Tiny Wisconsin College Using Index Funds Trounces Endowment Rivals

Tiny Wisconsin College Using Index Funds Trounces Endowment Rivals

A tiny Wisconsin college that invests in index funds is shaping up to be the one to beat among school endowments.

Carthage College’s $120 million endowment posted an investment return of about 11 percent in the 12 months through June 30, according to its recently retired chief investment officer, Bill Abt. That compares with a median 7.4 percent for endowments of all sizes, according to data published Tuesday by Wilshire Trust Universe Comparison Service, which tracks institutional investors.

The Wilshire figures provide an early indication of how schools’ investments did in the past fiscal year. Carthage is one of the first to individually report because it doesn’t invest in alternatives such as private equity, whose returns can take longer to calculate. Most college funds end their fiscal year in June and report results in the fall.

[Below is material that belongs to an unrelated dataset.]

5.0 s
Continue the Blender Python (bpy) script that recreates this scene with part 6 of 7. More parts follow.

Performance by endowments is expected to be more modest than for the prior period because of outsized gains in U.S. equities previously. Typically, funds that have a higher concentration of alternative investments such as private equity have seen better results than those concentrated in stocks.

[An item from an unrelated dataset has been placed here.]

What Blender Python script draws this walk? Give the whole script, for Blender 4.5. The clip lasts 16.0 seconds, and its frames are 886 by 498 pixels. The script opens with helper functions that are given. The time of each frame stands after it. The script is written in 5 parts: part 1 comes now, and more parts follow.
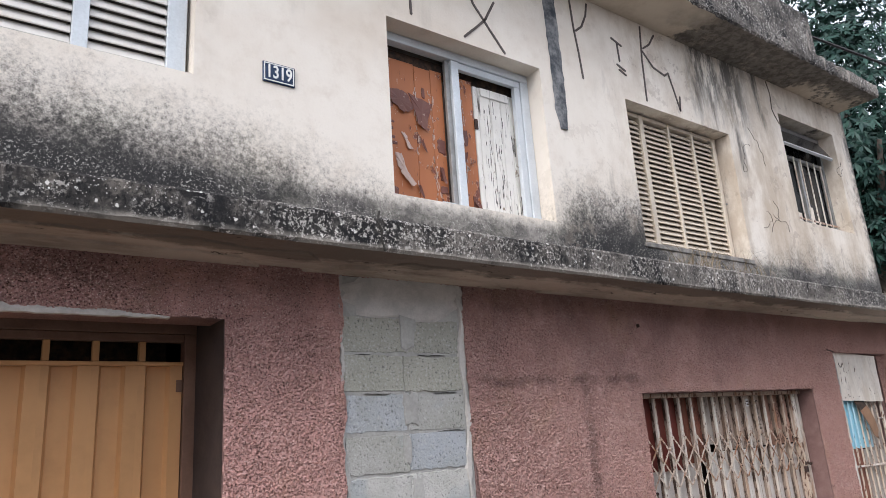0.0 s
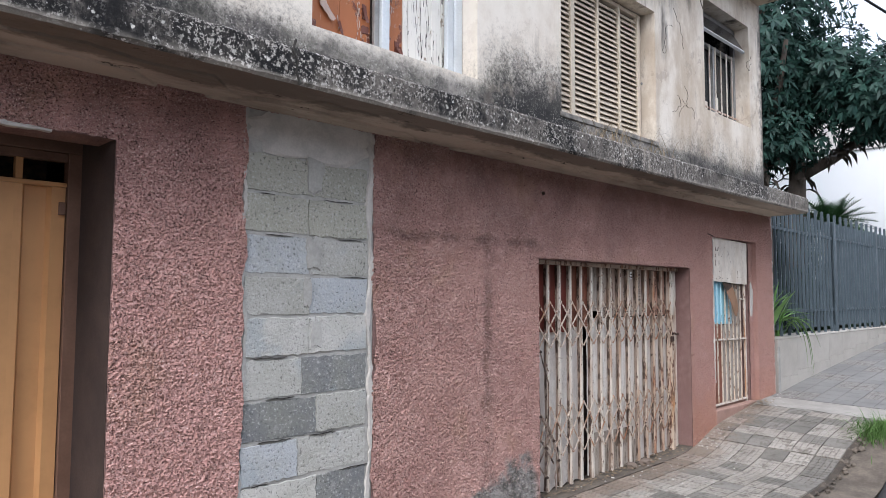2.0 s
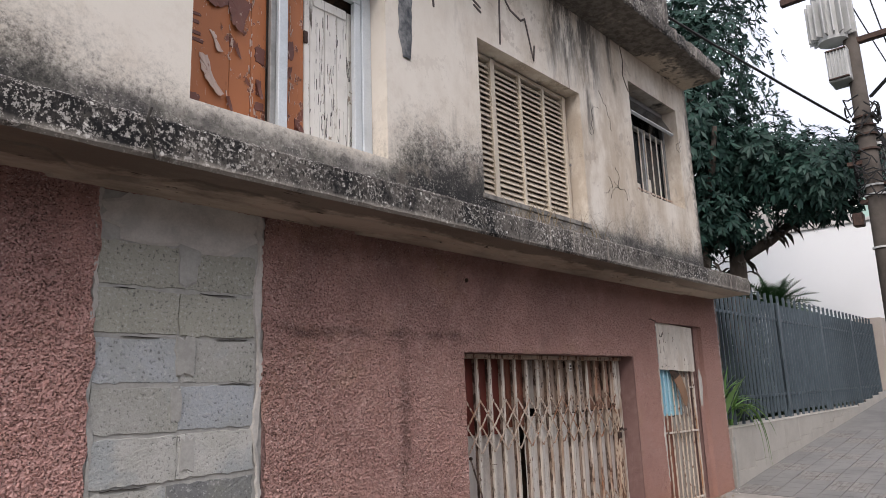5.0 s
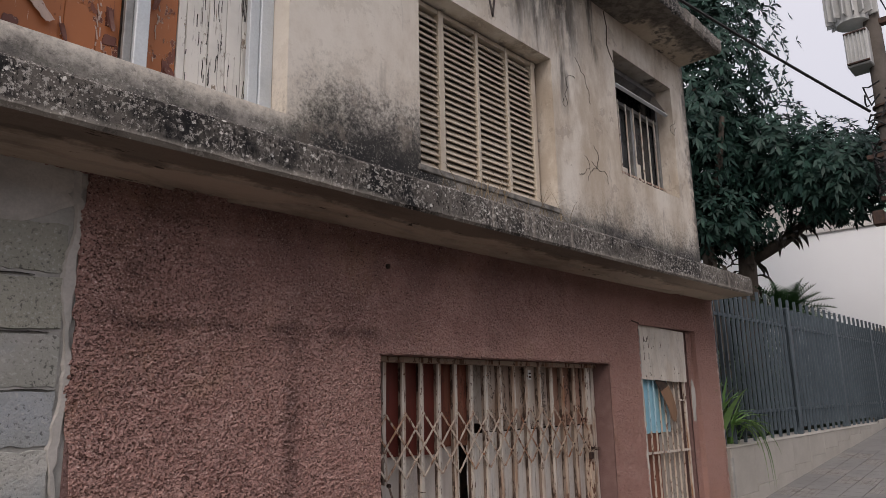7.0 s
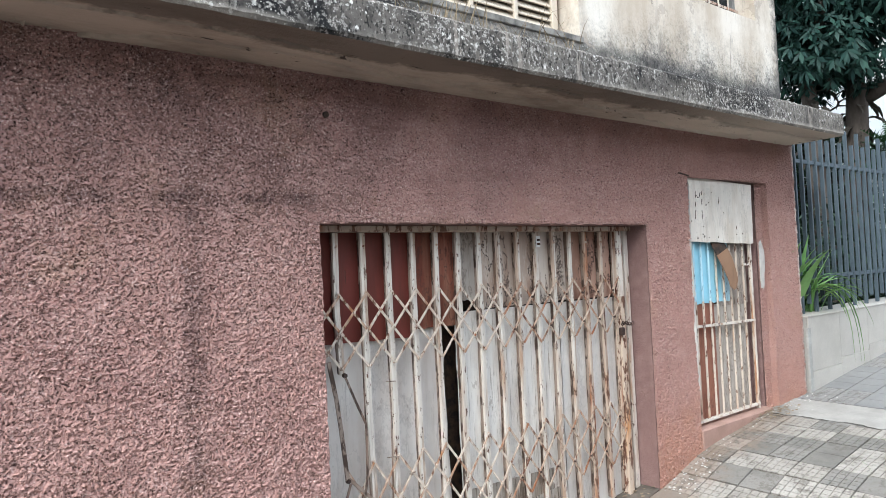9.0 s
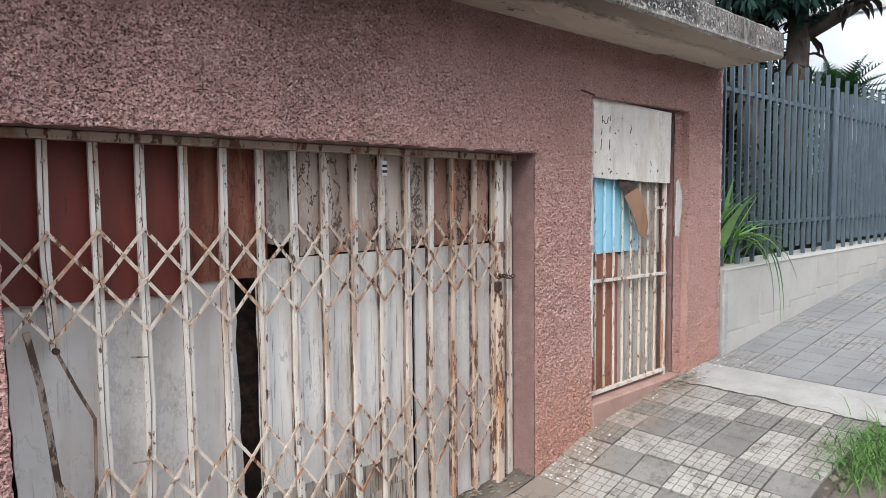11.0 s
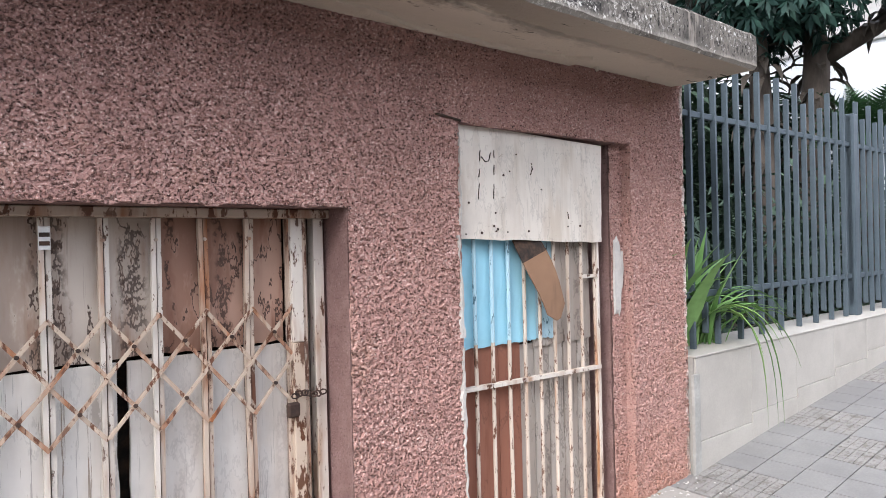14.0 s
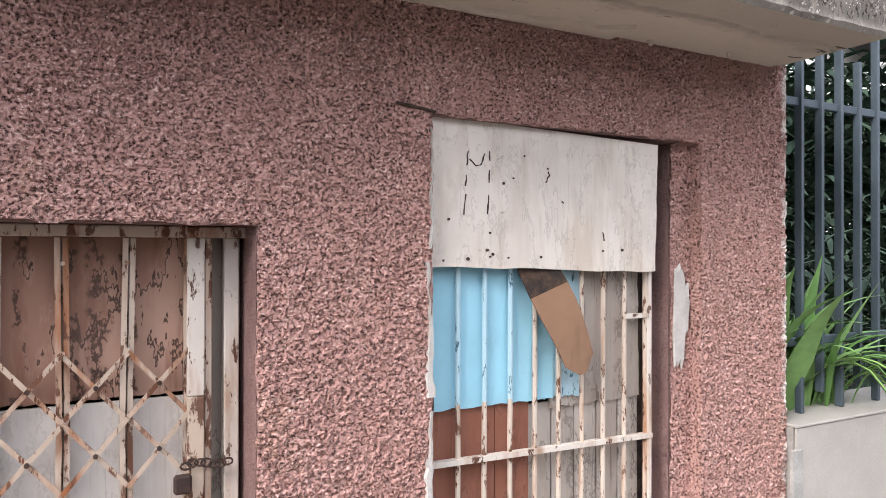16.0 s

The Wilshire Trust Universe Comparison Service reports quarterly performance for about 1,300 plans with $3.6 trillion in assets. The returns are gross of fees while colleges usually report their numbers net of fees. Carthage’s return was 11.3 percent gross of fees and 11.2 percent net of fees — or virtually the same because of the low cost of its all-index portfolio.

Karl Scheer, CIO of the University of Cincinnati’s endowment, said he expects a return of about 9 percent on the $1 billion his office manages.

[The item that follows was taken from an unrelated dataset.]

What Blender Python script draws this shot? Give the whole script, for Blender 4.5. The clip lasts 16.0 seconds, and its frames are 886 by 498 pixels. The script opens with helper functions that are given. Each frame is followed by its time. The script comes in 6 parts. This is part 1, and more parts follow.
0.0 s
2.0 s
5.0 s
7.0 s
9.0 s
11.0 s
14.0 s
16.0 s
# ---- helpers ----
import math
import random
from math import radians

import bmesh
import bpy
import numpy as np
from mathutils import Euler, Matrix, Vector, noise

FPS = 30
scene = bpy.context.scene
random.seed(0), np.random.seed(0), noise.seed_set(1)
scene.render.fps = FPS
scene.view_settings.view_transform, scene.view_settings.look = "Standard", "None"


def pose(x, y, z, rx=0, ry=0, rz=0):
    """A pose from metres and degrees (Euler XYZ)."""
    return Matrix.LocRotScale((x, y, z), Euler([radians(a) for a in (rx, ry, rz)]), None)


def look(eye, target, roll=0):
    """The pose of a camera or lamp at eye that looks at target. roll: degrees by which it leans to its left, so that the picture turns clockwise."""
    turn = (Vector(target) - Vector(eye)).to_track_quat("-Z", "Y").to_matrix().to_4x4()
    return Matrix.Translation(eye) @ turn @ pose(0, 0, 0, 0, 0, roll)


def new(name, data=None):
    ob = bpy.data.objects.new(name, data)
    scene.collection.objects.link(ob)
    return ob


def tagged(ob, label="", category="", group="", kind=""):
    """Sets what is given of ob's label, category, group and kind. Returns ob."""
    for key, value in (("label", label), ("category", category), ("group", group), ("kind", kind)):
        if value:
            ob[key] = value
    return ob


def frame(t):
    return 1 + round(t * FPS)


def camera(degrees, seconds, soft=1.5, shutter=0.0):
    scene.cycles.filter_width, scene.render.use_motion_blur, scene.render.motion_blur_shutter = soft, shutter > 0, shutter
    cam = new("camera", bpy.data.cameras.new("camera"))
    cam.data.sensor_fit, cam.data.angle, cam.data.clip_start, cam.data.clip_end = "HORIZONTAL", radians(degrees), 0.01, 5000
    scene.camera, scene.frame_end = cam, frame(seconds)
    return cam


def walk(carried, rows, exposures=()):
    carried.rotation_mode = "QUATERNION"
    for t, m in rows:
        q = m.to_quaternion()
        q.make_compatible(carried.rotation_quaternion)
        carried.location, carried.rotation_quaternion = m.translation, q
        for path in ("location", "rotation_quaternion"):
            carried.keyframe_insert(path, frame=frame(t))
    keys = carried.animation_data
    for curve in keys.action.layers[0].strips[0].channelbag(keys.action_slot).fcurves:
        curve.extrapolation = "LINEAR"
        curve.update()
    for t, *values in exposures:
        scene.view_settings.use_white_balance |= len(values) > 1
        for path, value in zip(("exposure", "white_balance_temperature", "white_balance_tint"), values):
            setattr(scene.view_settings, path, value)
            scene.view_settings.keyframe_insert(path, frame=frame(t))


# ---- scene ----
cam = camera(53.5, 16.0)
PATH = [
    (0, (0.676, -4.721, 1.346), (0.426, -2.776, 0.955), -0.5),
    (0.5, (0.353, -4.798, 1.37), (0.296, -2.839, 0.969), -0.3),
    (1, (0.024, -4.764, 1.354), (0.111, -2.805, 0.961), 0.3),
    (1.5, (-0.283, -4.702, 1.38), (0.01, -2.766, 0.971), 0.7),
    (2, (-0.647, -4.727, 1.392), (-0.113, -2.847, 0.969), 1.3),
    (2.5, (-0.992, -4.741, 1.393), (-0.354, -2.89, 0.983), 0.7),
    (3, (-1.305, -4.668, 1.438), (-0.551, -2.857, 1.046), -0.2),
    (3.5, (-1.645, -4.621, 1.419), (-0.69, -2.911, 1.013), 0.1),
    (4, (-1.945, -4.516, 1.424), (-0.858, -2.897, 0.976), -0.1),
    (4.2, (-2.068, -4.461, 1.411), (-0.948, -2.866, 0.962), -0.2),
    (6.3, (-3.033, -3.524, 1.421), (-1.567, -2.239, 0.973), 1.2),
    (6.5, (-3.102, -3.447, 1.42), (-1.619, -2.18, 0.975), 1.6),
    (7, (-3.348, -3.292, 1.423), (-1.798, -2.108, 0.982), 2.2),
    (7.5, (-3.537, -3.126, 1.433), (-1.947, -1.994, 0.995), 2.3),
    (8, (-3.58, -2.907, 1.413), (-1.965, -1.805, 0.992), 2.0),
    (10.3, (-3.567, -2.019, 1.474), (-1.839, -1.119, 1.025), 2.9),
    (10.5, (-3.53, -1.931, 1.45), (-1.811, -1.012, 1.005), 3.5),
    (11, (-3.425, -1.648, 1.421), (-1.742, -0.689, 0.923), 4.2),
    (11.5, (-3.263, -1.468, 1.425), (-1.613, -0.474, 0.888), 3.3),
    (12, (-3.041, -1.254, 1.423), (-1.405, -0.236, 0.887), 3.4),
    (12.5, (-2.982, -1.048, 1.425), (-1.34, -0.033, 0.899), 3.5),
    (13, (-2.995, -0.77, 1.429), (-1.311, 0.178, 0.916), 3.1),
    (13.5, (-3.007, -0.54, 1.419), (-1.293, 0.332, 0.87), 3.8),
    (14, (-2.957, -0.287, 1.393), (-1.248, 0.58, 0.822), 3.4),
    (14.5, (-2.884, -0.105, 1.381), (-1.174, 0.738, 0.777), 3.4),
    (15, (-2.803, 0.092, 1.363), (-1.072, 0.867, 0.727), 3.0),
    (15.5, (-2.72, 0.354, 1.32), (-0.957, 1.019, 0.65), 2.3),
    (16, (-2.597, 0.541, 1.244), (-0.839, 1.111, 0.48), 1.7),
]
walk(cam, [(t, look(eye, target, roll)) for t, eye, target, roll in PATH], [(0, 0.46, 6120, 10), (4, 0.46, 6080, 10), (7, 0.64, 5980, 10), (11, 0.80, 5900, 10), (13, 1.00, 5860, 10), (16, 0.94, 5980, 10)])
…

“The last half of calendar year 2017 was awesome, and the first half of 2018 was basically flat on almost everything we owned,” he said.

Endowments with assets of $500 million or more performed better than the group as a whole with a 10 percent median return, according to Wilshire data. Larger funds usually outperform than their smaller counterparts because they have more diverse portfolios, said Robert Waid, managing director at Wilshire Associates, in an interview.

Carthage’s small fund deviates from that generality. The school has invested mostly in index funds for the past 15 years, and its 10-year annual returns beat 90 percent of all endowments in fiscal 2017. Its 10-year return as of June 2018 is 8.3 percent. Wilshire’s numbers show 6.8 percent for all endowments and 6.2 percent for the larger funds in the same period, gross of fees.

In the most recent period, Carthage was buoyed by a 20 percent return in Vanguard’s international growth fund, 16.5 percent in its small-cap index and 15 percent in the total stock market index, said Abt, who was the school’s CIO for 18 years before retiring June 30.

His parting advice to the school’s finance committee, which will help oversee the endowment in the future, was to be aware of increasing market volatility in the next six to 18 months, he said in an interview.

“2017 was an extremely unusual year,’’ Abt said. “The standard deviation during the calendar year of 2017 was the lowest in over 40 years.”